The regulatory body issued orders simultaneously filing and settling charges against Opyn, a Delaware-registered company based in California; ZeroEx, a Delaware company based in California; and Deridex, a Delaware company based in North Carolina.
CFTC Director of Enforcement, Ian McGinley, commented on the steps: “Somewhere along the way, DeFi operators got the idea that unlawful transactions become lawful when facilitated by smart contracts.
“They do not. The DeFi space may be novel, complex, and evolving, but the Division of Enforcement will continue to evolve with it and aggressively pursue those who operate unregistered platforms that allow US persons to trade digital asset derivatives.”
Deridex and Opyn have been charged with failing to register as a swap execution facility (SEF) or designated contract market (DCM), failing to register as a futures commission merchant (FCM), and failing to adopt a customer identification programme as part of a Bank Secrecy Act compliance program.

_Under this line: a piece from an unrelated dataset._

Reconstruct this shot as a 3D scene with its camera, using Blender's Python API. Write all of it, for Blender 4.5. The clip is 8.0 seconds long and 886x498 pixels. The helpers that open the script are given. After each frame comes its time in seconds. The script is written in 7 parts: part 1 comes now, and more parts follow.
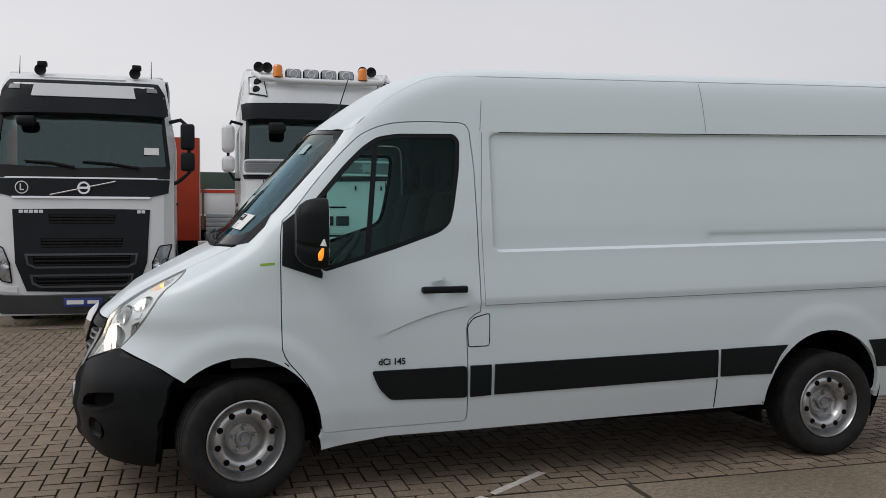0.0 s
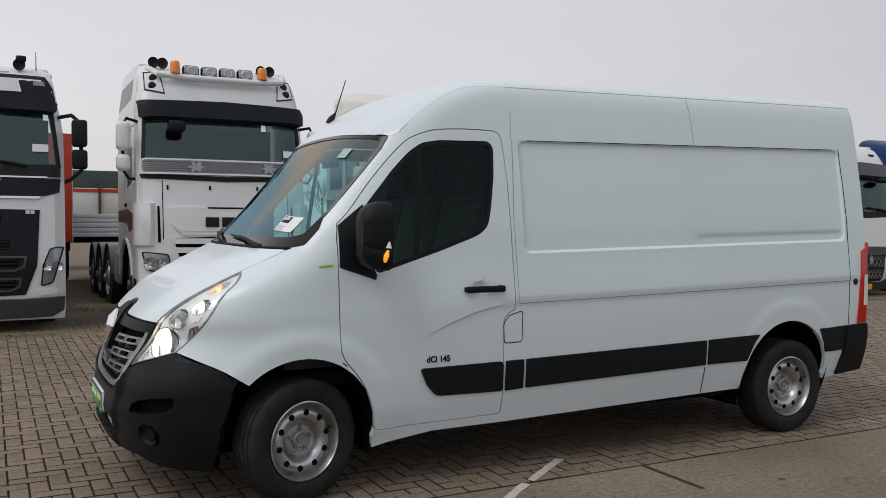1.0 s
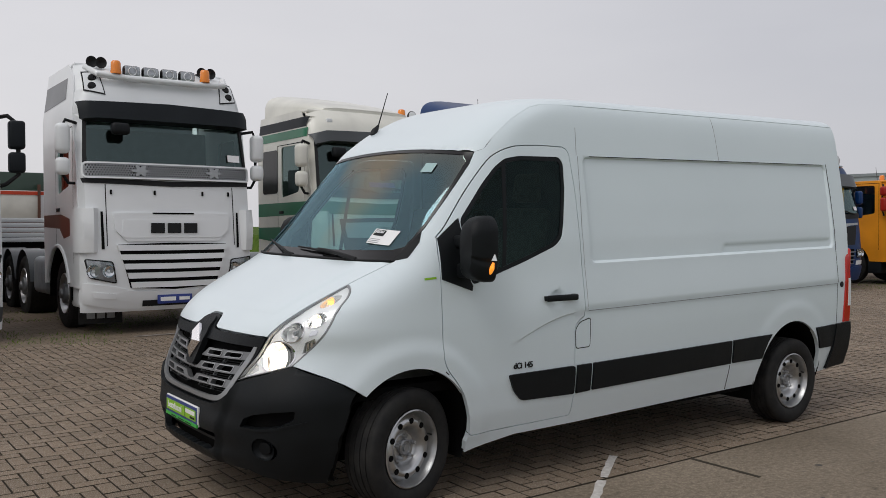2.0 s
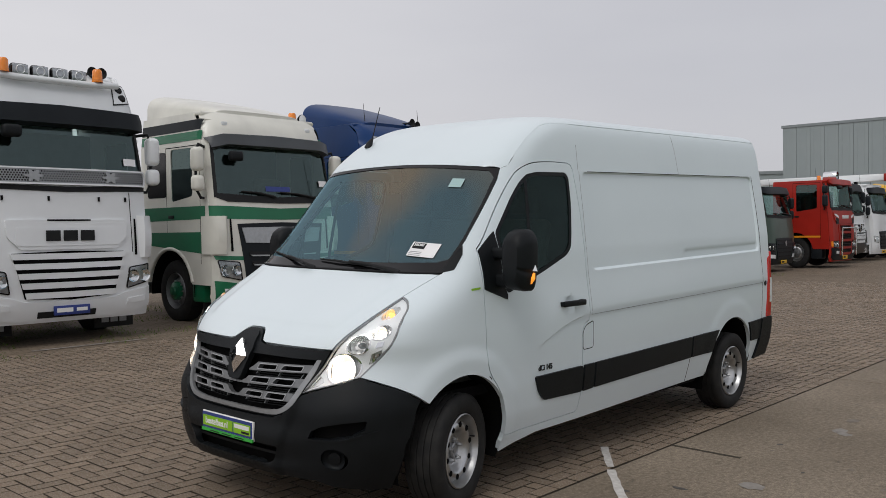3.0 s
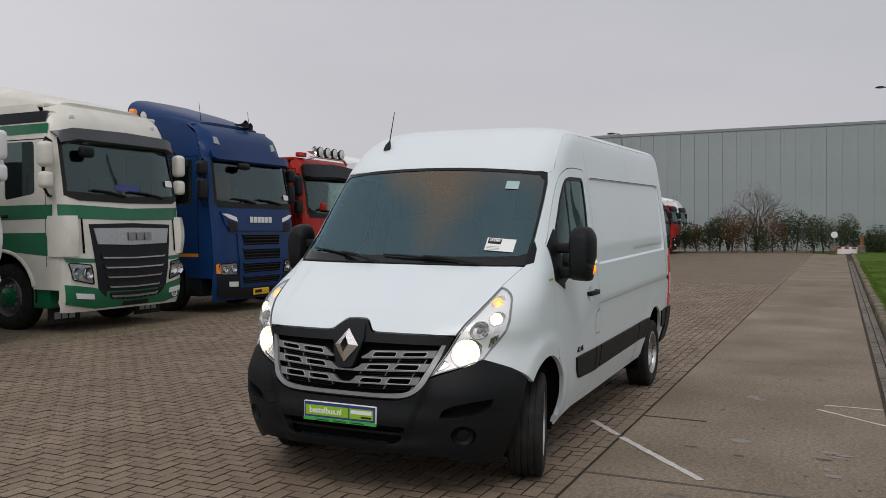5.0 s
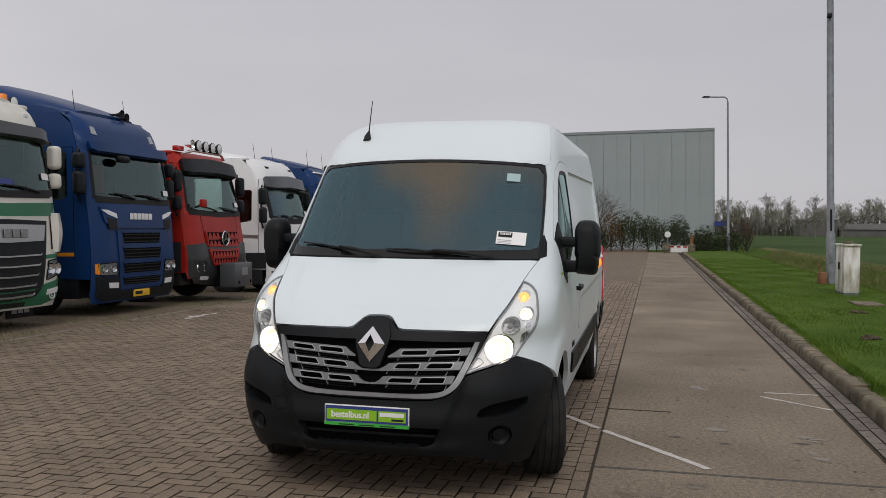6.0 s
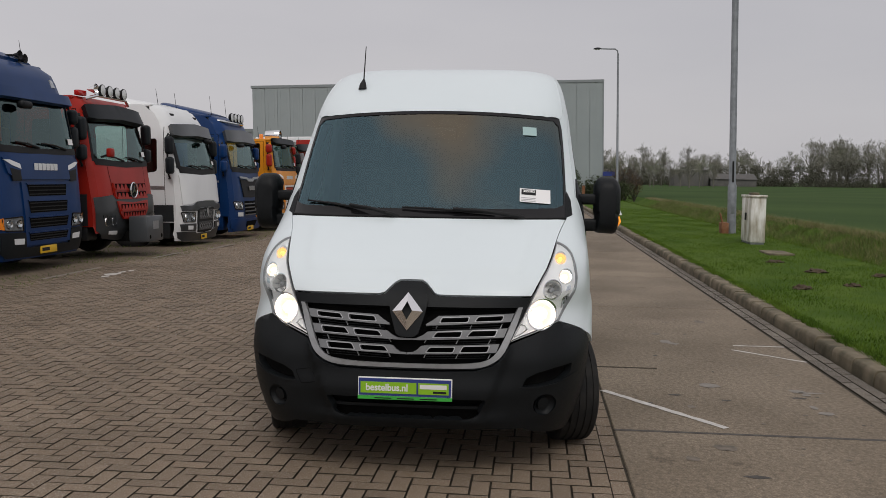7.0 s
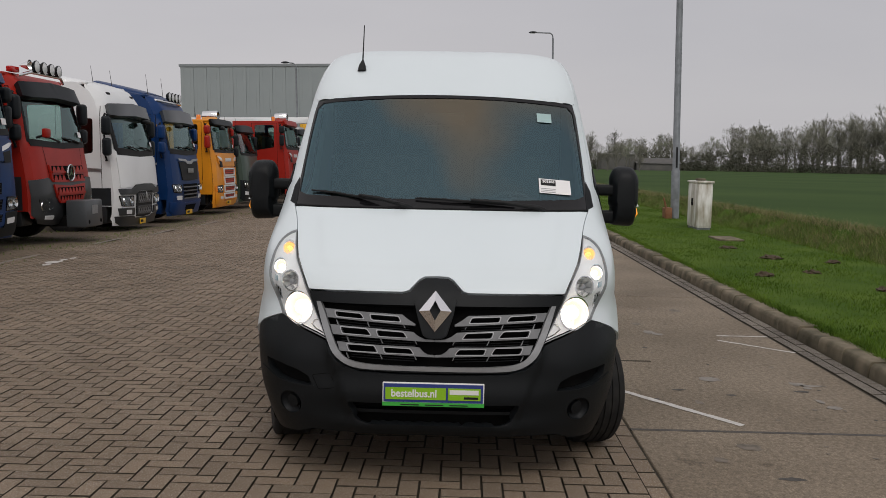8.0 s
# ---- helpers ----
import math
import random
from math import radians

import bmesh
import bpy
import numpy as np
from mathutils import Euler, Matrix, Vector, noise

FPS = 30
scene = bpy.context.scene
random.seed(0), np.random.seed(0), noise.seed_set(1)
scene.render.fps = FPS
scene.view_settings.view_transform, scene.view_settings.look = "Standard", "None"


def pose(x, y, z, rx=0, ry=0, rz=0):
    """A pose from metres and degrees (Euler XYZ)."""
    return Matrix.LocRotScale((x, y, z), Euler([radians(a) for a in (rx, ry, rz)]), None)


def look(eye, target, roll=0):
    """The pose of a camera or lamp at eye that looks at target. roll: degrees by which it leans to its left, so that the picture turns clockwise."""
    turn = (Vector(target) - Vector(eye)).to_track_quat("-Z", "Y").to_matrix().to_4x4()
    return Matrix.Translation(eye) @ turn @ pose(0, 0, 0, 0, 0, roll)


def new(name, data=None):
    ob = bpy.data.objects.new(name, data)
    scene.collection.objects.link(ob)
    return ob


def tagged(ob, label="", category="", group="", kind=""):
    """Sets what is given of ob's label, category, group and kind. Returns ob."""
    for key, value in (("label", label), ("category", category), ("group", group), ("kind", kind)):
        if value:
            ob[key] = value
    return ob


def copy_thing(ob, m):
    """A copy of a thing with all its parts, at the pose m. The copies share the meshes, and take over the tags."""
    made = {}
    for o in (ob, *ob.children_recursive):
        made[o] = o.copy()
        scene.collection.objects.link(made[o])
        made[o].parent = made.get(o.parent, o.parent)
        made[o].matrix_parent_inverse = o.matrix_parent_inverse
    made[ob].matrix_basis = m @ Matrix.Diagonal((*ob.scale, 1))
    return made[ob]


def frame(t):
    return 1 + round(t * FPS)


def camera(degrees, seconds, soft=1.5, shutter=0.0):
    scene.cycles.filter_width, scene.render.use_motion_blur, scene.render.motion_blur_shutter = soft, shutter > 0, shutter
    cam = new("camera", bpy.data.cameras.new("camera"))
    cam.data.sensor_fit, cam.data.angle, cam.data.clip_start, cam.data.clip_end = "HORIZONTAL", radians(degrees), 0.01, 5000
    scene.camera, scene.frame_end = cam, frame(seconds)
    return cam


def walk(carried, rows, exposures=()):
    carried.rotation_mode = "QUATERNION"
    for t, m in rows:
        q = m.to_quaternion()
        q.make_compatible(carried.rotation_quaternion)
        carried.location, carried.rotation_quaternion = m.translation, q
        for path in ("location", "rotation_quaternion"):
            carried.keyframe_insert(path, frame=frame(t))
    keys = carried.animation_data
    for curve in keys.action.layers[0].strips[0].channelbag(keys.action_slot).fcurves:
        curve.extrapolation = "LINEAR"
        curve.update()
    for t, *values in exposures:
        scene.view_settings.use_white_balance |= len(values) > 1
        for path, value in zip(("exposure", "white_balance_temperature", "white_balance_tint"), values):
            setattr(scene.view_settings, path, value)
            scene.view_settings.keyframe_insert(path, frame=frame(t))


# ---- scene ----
cam = camera(53.4, 8.0, soft=0.65)
PATH = [
    (0, (0.0, 0.03, 1.53), (0.538, 1.954, 1.456), 0.2),
    (0.5, (-0.646, 0.123, 1.525), (0.064, 1.991, 1.452), 0.3),
    (1, (-1.252, 0.275, 1.537), (-0.336, 2.051, 1.467), 0.4),
    (1.5, (-1.876, 0.542, 1.523), (-0.804, 2.229, 1.454), 0.3),
    (1.7, (-2.119, 0.633, 1.554), (-1.009, 2.296, 1.488), 0.4),
    (2.8, (-3.372, 1.325, 1.672), (-1.944, 2.723, 1.596), -0.1),
    (3, (-3.597, 1.452, 1.689), (-2.114, 2.793, 1.619), 0.0),
    (3.5, (-4.124, 1.787, 1.679), (-2.537, 3.002, 1.612), 0.2),
    (4, (-4.606, 2.163, 1.648), (-2.937, 3.264, 1.585), 0.3),
    (5.3, (-5.326, 3.367, 1.601), (-3.461, 4.087, 1.548), 0.5),
    (5.5, (-5.357, 3.609, 1.57), (-3.466, 4.258, 1.517), 0.5),
    (6, (-5.409, 4.186, 1.565), (-3.465, 4.652, 1.516), 0.6),
    (6.5, (-5.419, 4.69, 1.586), (-3.451, 5.033, 1.492), 0.6),
    (7, (-5.212, 5.095, 1.604), (-3.229, 5.298, 1.443), 0.7),
    (7.5, (-5.052, 5.428, 1.615), (-3.064, 5.535, 1.42), 0.9),
    (8, (-4.924, 5.631, 1.635), (-2.935, 5.671, 1.437), 1.1),
]
walk(cam, [(t, look(eye, target, roll)) for t, eye, target, roll in PATH], [(0, 0.0, 6330, 8.3), (4, -0.02, 6380, 8.8), (5.5, -0.05, 6480, 10), (8, -0.1, 6600, 10)])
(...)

Whilst it is required by FCMs. ZeroEx, Opyn and Deridex are also charged with illegally offering leveraged and margin retail commodity transactions in digital assets.
Each respondent engaged in these activities in connection with blockchain-based software protocols and smart contracts, commonly referred to as DeFi, that functioned similarly to trading platforms, and which purported to offer users the ability to engage in transactions in a decentralized environment. The orders require that Opyn, ZeroEx, and Deridex pay civil monetary penalties of $250,000, $200,000, and $100,000, respectively, and cease and desist from violating the Commodity Exchange Act (CEA) and CFTC regulations, as charged.